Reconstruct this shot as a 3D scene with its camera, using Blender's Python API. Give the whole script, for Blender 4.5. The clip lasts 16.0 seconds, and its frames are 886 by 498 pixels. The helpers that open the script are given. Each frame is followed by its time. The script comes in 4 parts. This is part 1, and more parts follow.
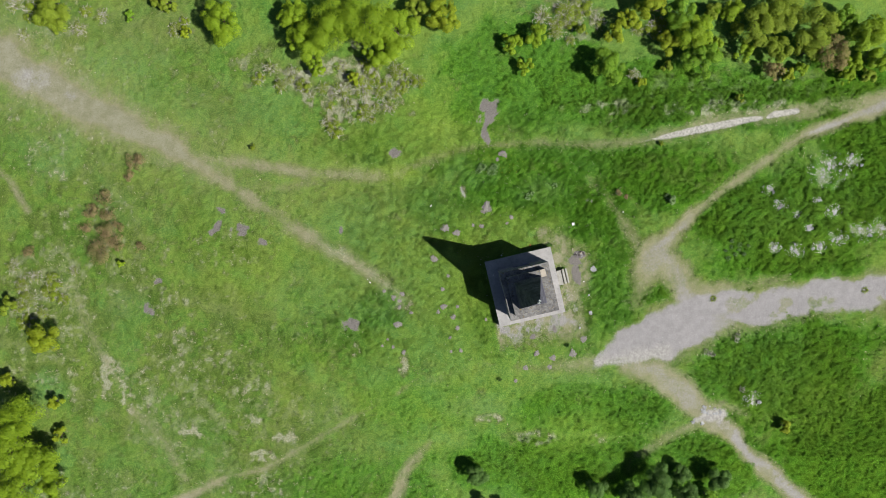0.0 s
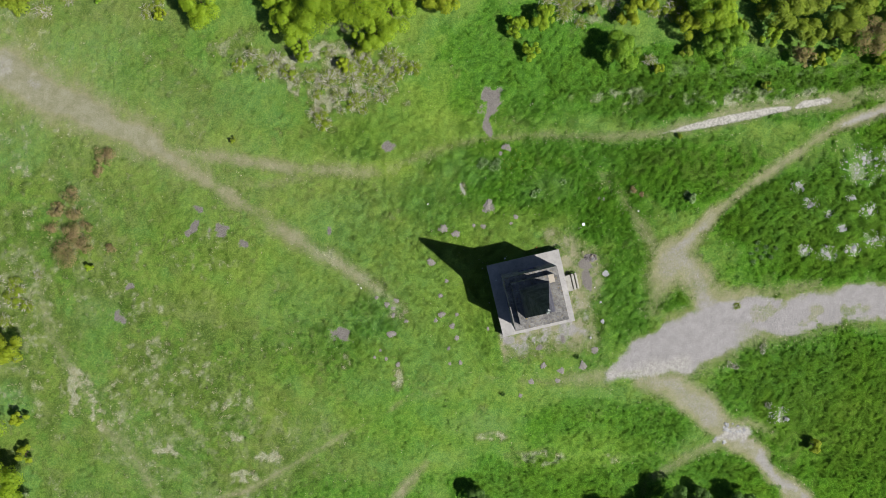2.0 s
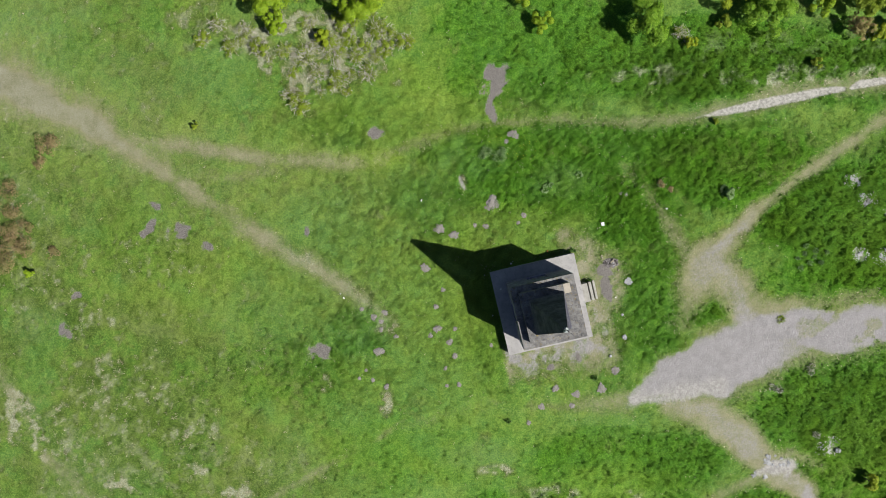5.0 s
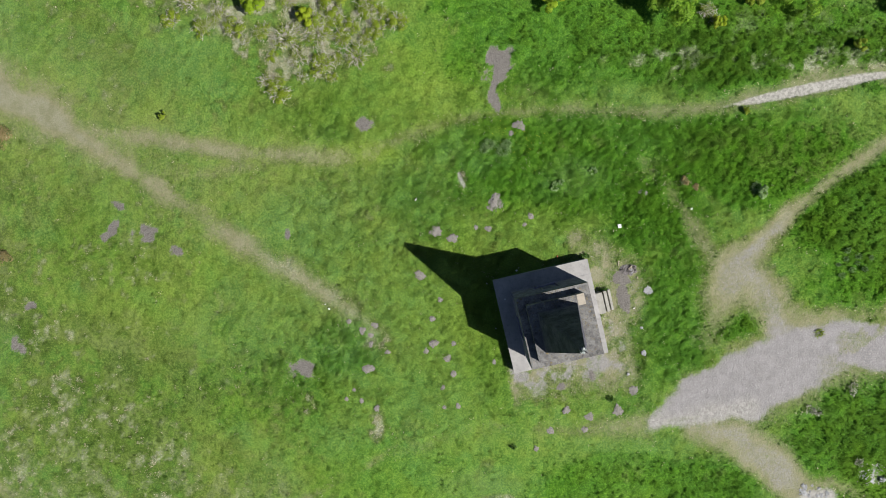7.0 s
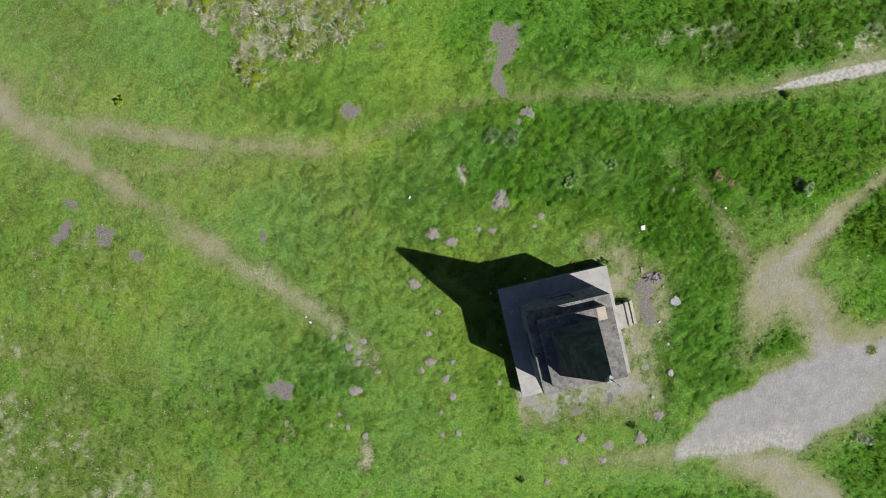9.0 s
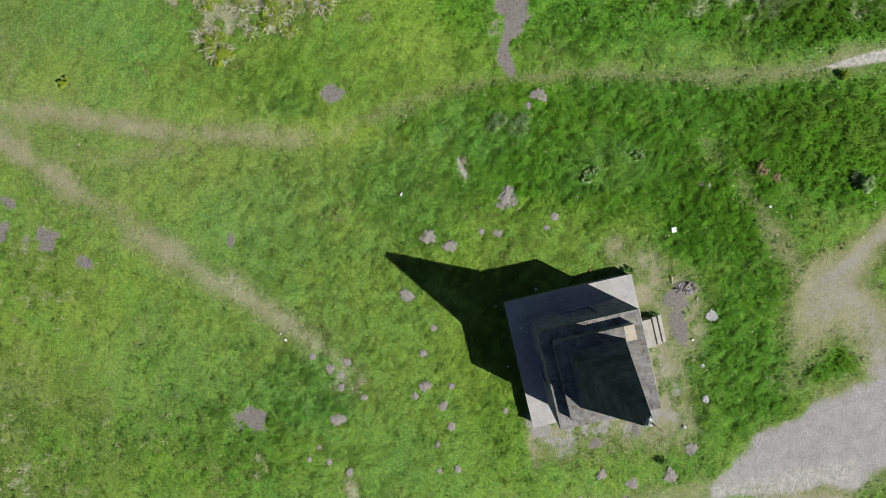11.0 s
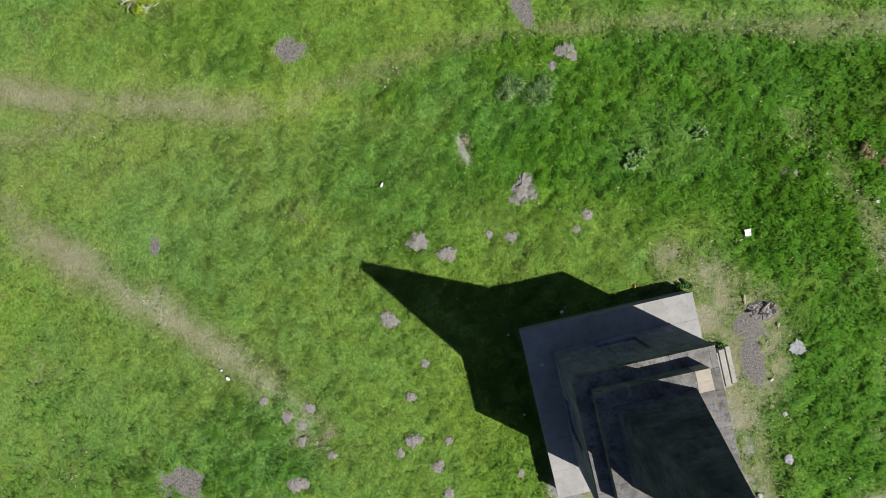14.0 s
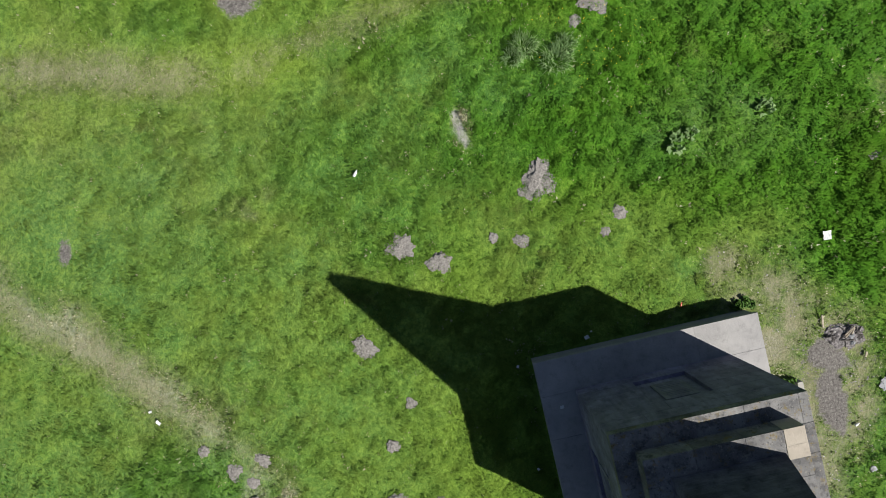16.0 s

**STATED EXERCISE**
Copy each line in full and exactly, omitting any picture.

**EXERCISE OUTPUT**
Reconstruct this shot as a 3D scene with its camera, using Blender's Python API. Give the whole script, for Blender 4.5. The clip lasts 16.0 seconds, and its frames are 886 by 498 pixels. The helpers that open the script are given. Each frame is followed by its time. The script comes in 4 parts. This is part 1, and more parts follow.
0.0 s
2.0 s
5.0 s
7.0 s
9.0 s
11.0 s
14.0 s
16.0 s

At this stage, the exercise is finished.